Locating temperature sensor 13 in the bottom center region of the tank means that a representative tank water temperature is measured in the recharge (free convection) heating mode, and that the temperature of the water exiting the heat exchanger is measured in the flow (forced convection) mode. Thus, in the flow mode, the controller can act to modulate the boiler heat input so as to maintain the temperature of the water exiting the heat exchanger at a temperature close to the setpoint. Since by far the major portion of heat is transferred inside the heat exchanger when the unit is in the flow mode, this location of the temperature sensor will closely track the hot water discharge temperature at 25, but at the same time, allow the controller to respond quickly to changes in load so as to minimize outlet temperature instability.

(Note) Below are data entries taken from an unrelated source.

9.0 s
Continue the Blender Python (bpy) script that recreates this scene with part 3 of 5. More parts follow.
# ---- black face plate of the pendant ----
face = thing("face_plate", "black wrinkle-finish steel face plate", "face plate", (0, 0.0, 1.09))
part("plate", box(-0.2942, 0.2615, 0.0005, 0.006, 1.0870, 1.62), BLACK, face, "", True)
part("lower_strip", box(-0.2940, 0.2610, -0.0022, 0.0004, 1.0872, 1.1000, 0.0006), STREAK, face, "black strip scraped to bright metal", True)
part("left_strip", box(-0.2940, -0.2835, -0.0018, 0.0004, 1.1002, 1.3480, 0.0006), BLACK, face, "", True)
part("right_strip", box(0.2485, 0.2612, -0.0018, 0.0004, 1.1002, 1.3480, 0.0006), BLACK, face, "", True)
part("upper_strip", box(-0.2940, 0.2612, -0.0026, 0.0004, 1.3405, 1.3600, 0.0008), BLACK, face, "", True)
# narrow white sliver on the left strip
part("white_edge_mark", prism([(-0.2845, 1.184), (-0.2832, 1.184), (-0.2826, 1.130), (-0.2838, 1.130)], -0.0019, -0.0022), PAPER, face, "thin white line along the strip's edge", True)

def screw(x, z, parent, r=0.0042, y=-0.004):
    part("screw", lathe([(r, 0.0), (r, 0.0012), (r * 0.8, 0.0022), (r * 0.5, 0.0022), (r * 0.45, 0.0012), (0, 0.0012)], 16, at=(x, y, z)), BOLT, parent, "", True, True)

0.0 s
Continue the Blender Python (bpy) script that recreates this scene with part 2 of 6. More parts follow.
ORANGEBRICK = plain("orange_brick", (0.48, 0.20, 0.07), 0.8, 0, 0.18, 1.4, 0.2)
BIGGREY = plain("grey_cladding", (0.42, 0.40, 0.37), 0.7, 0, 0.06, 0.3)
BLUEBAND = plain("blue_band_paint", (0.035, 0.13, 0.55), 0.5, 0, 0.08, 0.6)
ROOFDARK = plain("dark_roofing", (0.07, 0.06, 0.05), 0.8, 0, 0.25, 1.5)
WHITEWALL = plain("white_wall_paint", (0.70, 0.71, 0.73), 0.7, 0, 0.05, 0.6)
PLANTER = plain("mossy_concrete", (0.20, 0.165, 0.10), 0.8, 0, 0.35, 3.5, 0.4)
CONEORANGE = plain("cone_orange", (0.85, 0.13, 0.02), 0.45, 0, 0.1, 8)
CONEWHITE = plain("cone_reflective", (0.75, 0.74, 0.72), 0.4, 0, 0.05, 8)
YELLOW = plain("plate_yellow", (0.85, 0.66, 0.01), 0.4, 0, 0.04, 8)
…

A layer of thermal insulation will be wrapped around the tank in order to minimize thermal loss. For the sake of clarity in the drawing, this has not been shown, but numerous standard materials including fiberglass or polyurethane foam can be used. In considering this issue, another advantage of the present invention is seen in comparison to a system in which the circulating fluid coil is wrapped around the outside of the tank. In the present invention, a tank wall temperature of about 140 F. is always maintained, whereas in the exterior coil wrap system, a tank wall temperature up to about 200 F. can occur during periods of heating. Maintaining the tank wall at a lower temperature results in a correspondingly lower heat loss.